C’est une promesse réitérée à chaque occasion : la ZLECAf devrait favoriser la prospérité en Afrique. Dans son 9ᵉ rapport, Casablanca Finance City a choisi de mettre en avant les opportunités (mais également les défis) cette zone de libre-échange dans laquelle le Maroc occuperait une place de choix pour exploiter le potentiel du commerce intra-africain.

Casablanca Finance City Authority (CFCA) a rendu public sa 9ᵉ édition du rapport «CFC Africa Insights» où les opportunités et les défis de la Zone de libre-échange continentale africaine (ZLECAf) sont mis en lumière. Sous le thème «ZLECAf : exploiter le potentiel du commerce intra-africain», le rapport souligne les préalables pour réaliser cette prospérité.

Co-rédigé avec BMI, filiale de Fitch Solutions, le rapport constitue un examen complet des opportunités et des défis présentés par l’organisation intra-africaine, offrant des informations et des analyses pour permettre aux entreprises, aux décideurs politiques et aux parties prenantes de naviguer efficacement dans ce paysage transformateur.
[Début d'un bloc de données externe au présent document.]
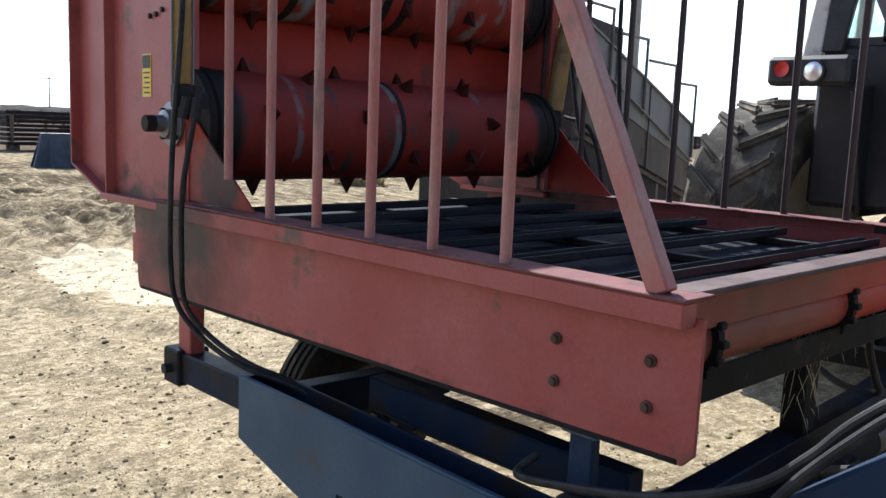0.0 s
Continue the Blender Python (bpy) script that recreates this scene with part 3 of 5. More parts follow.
def straw_patch(name, label, centre, size, count, seed, length=0.25, upright=0.2, mat=STRAW):
    r = random.Random(seed)
    v, f = [], []
    for _ in range(count):
        a, q = r.uniform(0, 6.283), math.sqrt(r.random())
        x, y = centre[0] + size[0] * q * math.cos(a), centre[1] + size[1] * q * math.sin(a)
        z = centre[2] + ground_height(x, y) + r.random() * size[2] * (1 - q)
        h, t = r.uniform(0, 6.283), r.uniform(-0.1, 1) * upright
        n = length * r.uniform(0.5, 1.3)
        d = Vector((math.cos(h) * math.cos(t * 1.5), math.sin(h) * math.cos(t * 1.5), math.sin(t * 1.5))) * n
        s = Vector((-math.sin(h), math.cos(h), 0)) * 0.004 * (1 + n * 3)
        p = Vector((x, y, z))
        i0 = len(v)
        mid = p + d * 0.55 + Vector((0, 0, 0.03 * n))
        v += [p - s, p + s, mid + s, mid - s, p + d - Vector((0, 0, 0.1 * n))]
        f += [(i0, i0 + 1, i0 + 2, i0 + 3), (i0 + 3, i0 + 2, i0 + 4)]
    me = bpy.data.meshes.new(name)
    me.from_pydata(v, [], f)
    me.materials.append(mat)
    return tagged(new(name, me), label, "straw", kind="stuff")


# ---- the bale processor wagon ----
W = 2.31  # bed width between the side panels
wagon = thing("bale_processor", (1.1, 1.2, 0), "faded red hay bale processor wagon on a grimy blue loader frame", "farm machine")


def side_panel(x, out):
    y0 = 0.0 if out < 0 else 0.12
    zb = 0.0 if out < 0 else 0.12
    p = part("side_panel", plate([(x, y0, 1.16 + zb), (x, y0 + 0.03, 1.13 + zb), (x, 2.785, 1.095), (x, 2.80, 1.13), (x, 2.84, 1.475), (x, y0, 1.475)], (1, 0, 0), 0.012), RED_LEAK, wagon, "faded salmon-red steel side panel with grimed lower edge")
    part("top_flange", bar((x + out * 0.036, y0 + 0.02, 1.4835), (x + out * 0.036, 2.50, 1.4835), 0.06, 0.06, 0.004), RED_LEAK, p)
    part("flange_cap", box(min(x + out * 0.07, x - out * 0.06), max(x + out * 0.07, x - out * 0.06), y0 + 0.015, 2.5, 1.5145, 1.5225, 0.002), CAP_RED, p, "scuffed dark-red cap strip")
    part("bottom_lip", bar((x - out * 0.03, y0 + 0.05, 1.134 + zb), (x - out * 0.03, 2.76, 1.1), 0.05, 0.008, 0.002), GREASE, p)
    part("bottom_bead", bar((x + out * 0.003, y0 + 0.04, 1.137 + zb), (x + out * 0.003, 2.77, 1.103), 0.012, 0.016, 0.004), GREASE, p, "grease-blackened lower edge")
    part("end_ledge", box(min(x + out * 0.06, x - out * 0.03), max(x + out * 0.06, x - out * 0.03), 2.36, 3.06, 1.475, 1.505, 0.003), RED, p)
    for y, z in ((0.404, 1.352), (0.404, 1.241), (0.127, 1.355), (0.129, 1.244)) if out < 0 else ():
        b = lathe([(0, 0.016), (0.006, 0.016), (0.007, 0.011), (0.016, 0.010), (0.017, 0.0)], (x, y, z), "x", 10)
        if out < 0:
            bmesh.ops.scale(b, vec=(-1, 1, 1), space=Matrix.Translation((-x, -y, -z)), verts=b.verts)
        bmesh.ops.translate(b, vec=(out * 0.006, 0, 0), verts=b.verts)
        part("bolt", b, RUST, p)
    return p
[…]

Qu’il s’agisse d’explorer l’impact potentiel sur des secteurs clés (comme l’automobile, l’agroalimentaire, l’habillement et le textile ou la transition énergétique) ou d’envisager des références internationales ambitieuses (comme l’Union européenne (UE) ou l’Association des Nations de l’Asie du Sud-Est (ASEAN)) ou de présenter le paysage actuel des investissements, le rapport fournit des perspectives précieuses pour éclairer la prise de décision stratégique et favoriser la collaboration au-delà des frontières.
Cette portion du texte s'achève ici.